Ayrıca hadis-i şeriflerin sübûtunda yaşanan problemler, yorum farklılığında etkin rol oynamaktadır. Zira bazı fukahaya göre sahih olup, hüküm ihticacında kaynak değeri olan hadis, bazılarına göre sahih değildir.
Öte yandan, Kur'ân ve Sünnette hükümleri bulunmayan meseleleri çözmede kullanılan metodolojinin farklı oluşu, ihtilafı oluşturan unsurlar arasındadır. Bu farklılık, kavramlara giydirilen mânâ ve müracaat sıralamasında açığa çıkmaktadır. Şöyle ki, genelde fukahanın kullandığı metodlar istihsan, kıyas, masalih-i mürsele, ististab, örf ve âdet gibi şeylerdir. Fukaha bu metodlara farklı tanımlamalar getirmiştir. Mesela, Ebu Hanife istihsan'ı " hafi bir maslahat nedeniyle kıyası terketme" olarak tarif ederken, İ. Şafiî buna " telezzüz" demektedir. Tabiî ki bunun sonucu olarak, bu metodun kullanılması ile elde edilen hükümler farklılık arzetmektedir. Ayrıca metodları kullanmada gözetilen sıralamanın farklı oluşu hükümlerde ihtilafı netice vermektedir. İşte gerek ayet ve hadislerin yapısı, gerek onları anlama ve yorumlamada takip edilen yol, farklı anlayış ve farklı hükümlerin yani ihtilafın zuhuruna sebeb olmaktadır.
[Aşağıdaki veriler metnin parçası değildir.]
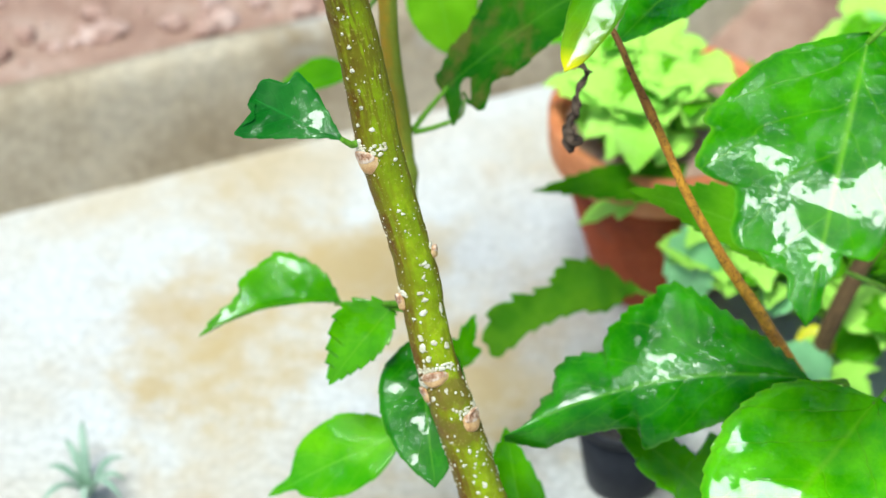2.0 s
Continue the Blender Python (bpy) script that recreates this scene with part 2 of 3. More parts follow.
twig_bark = bark_material("twig_bark", [(0.33, (0.10, 0.04, 0.015)), (0.42, (0.58, 0.24, 0.025)), (0.6, (0.80, 0.42, 0.04)), (0.75, (0.7, 0.31, 0.04))], (0.03, 0.014, 0.008), 0.5, 1.2, speck=(0.57, 0.62, 0.95), speck_size=1100, aged=((0.09, 0.045, 0.022), 0.212, 0.235, 0.28))
old_bark = bark_material("old_bark", [(0.32, (0.05, 0.03, 0.018)), (0.5, (0.12, 0.075, 0.035)), (0.7, (0.2, 0.13, 0.06))], (0.03, 0.02, 0.012), 0.6)
petiole_skin = bark_material("petiole_skin", [(0.3, (0.09, 0.26, 0.012)), (0.7, (0.2, 0.42, 0.04))], (0.09, 0.2, 0.015), 0.4, 2.0)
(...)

Arzettiğimiz bu husus, İslâm hukuku adına bir dezavantaj değil aksine bir avantajdır. İhtilaflar İslâm hukukunun zenginliğidir. "Din kolaylıktır" beyanının hukuk alanındaki tezahürüdür. "Ümmetimin ihtilafı rahmettir" hadisinde anlatılmak istenen müspet ihtilafın dışa vurumudur. Yalnız günümüzde var olan siyasî ve idarî yapılanma ve hukukî düzenlemeler, bu ihtilafları asgarî düzeye indirecek uygulamalara geçilmesini gerektirebilir. İslâm hukuku yapı ve ilke itibarıyla buna da açıktır. Nitekim Osmanlı'nın son dönemlerinde taknîn (kanunlaştırma) çalışmaları ile bu devreye sokulmuştur. Aynı şeyin daha geniş bir perspektifte güncel şartları da nazara alarak yeniden yapılmasının lüzumu tartışılmaz.